A Constituição da República Portuguesa (CRP) faz questão de referir que os “direitos fundamentais devem ser interpretados e integrados de harmonia com a Declaração Universal dos Direitos Humanos”. E, simultaneamente, consagra um conjunto de direitos na área do trabalho e da sua dignificação, habitação, saúde, entre outros.

Naturalmente, a interpretação da letra e do espírito da Constituição não é uma realidade estática. Por isso mesmo, nas quatro décadas de regime democrático, a CRP foi sofrendo ajustes. Mas ajustes não são derivas abruptas no entendimento dos direitos consagrados. Assim, nos anos de vigência (e excessos) da troika, a CRP e os juízes do Tribunal Constitucional foram a última barreira num percurso pouco amadurecido. Excessos que, ainda assim, se fizeram sentir nalguns aspectos e que já deveriam ter sido repelidos. O surto de greves que tem vindo a marcar 2018 e 2019 é disso o sintoma mais evidente.

Os cidadãos estão fartos das alterações que ocorreram na balança de poderes entre capital e trabalho e de terem sido removidos, por via legal, alguns dos mecanismos de equilíbrio – contratação colectiva, indemnizações razoáveis em caso de despedimento, entre outros – que asseguravam um mínimo de justiça social.

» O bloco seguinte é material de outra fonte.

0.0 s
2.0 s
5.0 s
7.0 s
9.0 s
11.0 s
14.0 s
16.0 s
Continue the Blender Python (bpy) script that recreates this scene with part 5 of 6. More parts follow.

Desde o início desta década que a classe média tem sido fustigada. Primeiro foi o flagelo do desemprego, tendo como alegada ‘alternativa’ a emigração económica. Depois foi a perda do poder de compra com o tristemente célebre “enorme aumento de impostos” de Vítor Gaspar. Por último, a perda de poder de compra fruto de actualizações de salários que não têm acontecido, ou que são abaixo da inflação.

No sector bancário, um dos baluartes da classe média que paga impostos, vota, lê e decide o sentido político dos nossos valores fundamentais, os bancos a actuar em Portugal têm vindo a recuperar a sua rendibilidade, relativa e absoluta, para os níveis pré-crise do subprime.

Estamos conscientes da complexidade do contexto dos bancos, num ambiente de taxas de juros zero, ou negativas, num paradigma que os livros de finanças nunca previram. Estamos também conscientes dos desafios trazidos pela digitalização e por novos concorrentes oriundos de fora do sector.

Mas nada disso explica o extremar de posições, em que algumas administrações bancárias parecem querer impor uma visão de tipo colonial às relações de trabalho. Administrações que prosseguem, de forma incansável, a maximização do retorno dos accionistas, sem se preocuparem em assegurar que os seus trabalhadores, reformados e pensionistas não continuem a sofrer com a erosão dos seus rendimentos do trabalho.

Bancos que colocam na mesa propostas de actualização das cláusulas contratuais de expressão pecuniária que não cobrem a inflação prevista. Bancos que procuram iludir os incautos com ‘prémios’ de desempenho que, para serem instrumento motivacional, teriam sempre de ser complementares e nunca substitutos de aumentos reais de salários e pensões.

A paciência esgotou-se e vários sindicatos bancários preparam-se para uma greve, tendo as suas direcções recebido mandato para tal. Este momento é uma verdadeira travessia do Rubicão. Os bancários estão fartos de pagar pelos erros e desmandos de terceiros. Por todos, para todos e com todos.

O autor escreve de acordo com a antiga ortografia.